Pop quiz on breach of contract claims
Dr. John Murray, Jr. -- Purchasing, 8/17/2004 2:00:00 AM
One of the basic defenses against a claim for breach of contract is to claim that no contract ever existed. Consider the following problems based on an alleged breach of contract and consider who should win the case and why. (The answers follow the last problem. Don't peek!)
Situation 1. The two parties sign a letter of intent stating that the seller promises to ship 1,000 units of X-35 plastic at $100 per unit to the buyer who promises to pay the total price of $100,000. The letter of intent also states that the parties intend to sign a formal document containing these terms. Are the parties bound?
Situation 2. The buyer sends a purchase order for a model 360 lathe at a price of $122,000 to the seller who ships a model 385 lathe to the buyer at the same price. Is there a contract?
Situation 3. The buyer and seller have had many deals over the last year. The buyer calls the seller to order certain goods, which the seller must procure from a third party. When the seller has made this arrangement and paid for the goods, the buyer sends its purchase order that contains a standard "boilerplate" clause stating that the purchase order must be confirmed by fax or e-mail. The seller has never bothered confirming the purchase order in the past and the buyer has paid the invoice. This time, however, the buyer notifies the seller that it is not bound to any contract because the seller never confirmed the purchase order. Is the buyer bound to a contract?

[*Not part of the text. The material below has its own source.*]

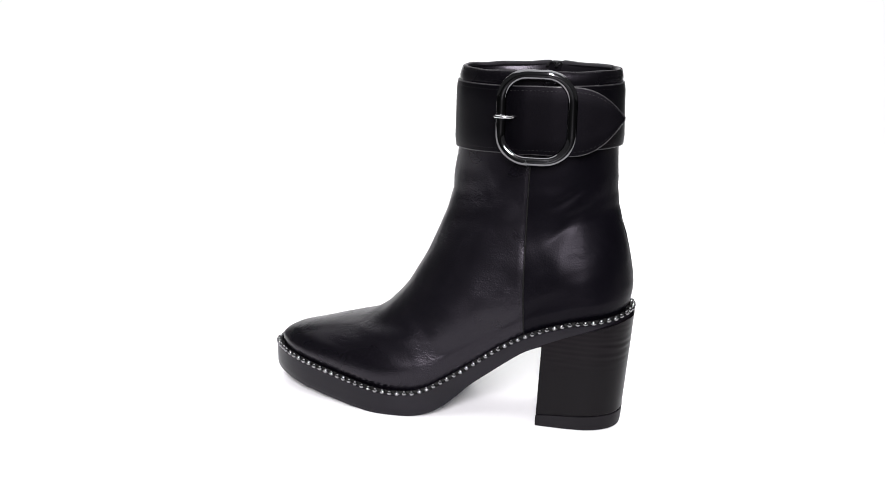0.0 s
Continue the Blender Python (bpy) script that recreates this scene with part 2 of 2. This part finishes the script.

Situation 4. The buyer is interested in a certain product but not yet willing to make the purchase. The seller's agent presents a sales agreement at the buyer's office and asks the buyer to sign it saying, "I won't put this through until you give me a confirmation." With that assurance, the buyer signs the seller's sales agreement and, without any confirmation, it is processed. The buyer doesn't want the product. Is the buyer bound to a contract?
Situation 5. This time, the buyer wants to purchase the product immediately and signs the seller's sales agreement in the buyer's office but a boilerplate clause in the agreement states, "This offer will be accepted when signed by an authorized official of the seller at the seller's home office," (located 1,000 miles away). Within 30 minutes after the seller's agent has left the buyer's office, the buyer wants to cancel the deal. Is there a contract?
Answers:
Situation 1. A letter of intent will often contain a clause saying that the parties do not intend to be bound by its terms. Absent such a clause, a letter of intent may evidence a binding contract between the parties. The statement that the parties intend a formal document to be executed later is not, by itself, sufficient. The essential question is, did the parties intend to be bound before that document was signed? If the answer is yes, the formal document is simply a memorial or formal record of the contract they made by signing the letter of intent. If they never sign such a formal document, they are still bound to their contract. Letters of intent should clearly state that the parties are not bound to any of its terms until a formal document is executed.
Situation 2. Shipping the wrong model may appear to create a counteroffer that does not accept the original purchase order (offer) and, therefore, no contract may appear to be formed. A contract is formed, however, since the shipment of either conforming or non-confirming goods is an acceptance of the offer forming a contract. The contract is for the 360 model in the buyer's offer. By shipping the wrong model, the seller has simultaneously accepted the buyer's offer to supply the 360 and breached the contract by shipping the 385. If, however, the seller sends a notice that it is shipping a different model only as an accommodation to the buyer, the shipment of the 385 is a counteroffer rather than an acceptance, and no contract would be formed. There is no such notice in the problem.
Situation 3. The buyer will not be able to wriggle out of the contract by belatedly insisting that it must receive a confirmation of the purchase order. The parties have a course of dealing (past practice) indicating that the buyer doesn't care about the confirmation. In effect, the buyer has "waived" any requirement of a confirmation by its prior course of dealing.
Situation 4. The buyer has signed a document that appears to evidence a contract. There is a "parol evidence rule" that prevents the introduction of different terms based on alleged pre-contractual negotiations. That rule, however, does not apply here since the buyer is not claiming different terms than those in the document. Rather, the buyer is claiming that no contract ever existed because a condition to the contract taking effect was the buyer's O.K. That evidence may be introduced to show that no contract ever existed.
Situation 5. The seller may be hoisted on its own petard through the boilerplate clause. If an authorized official at the home office has not yet signed the sales agreement, no contract exists. Though a buyer who signs such a document without reading them may believe he has just made a contract, the buyer's signature did not create a contract. It only created an offer because the document itself states that before it becomes a contract, it must be signed by an official at the home office. The party making the offer (the offeror) is the master of the offer. The offer can require a particular manner of acceptance. Though the buyer may not have known it, he made an offer that had to be accepted through the signature of an official at the seller's home office. The buyer may simply call the home office and revoke (withdraw) the offer before the document is signed.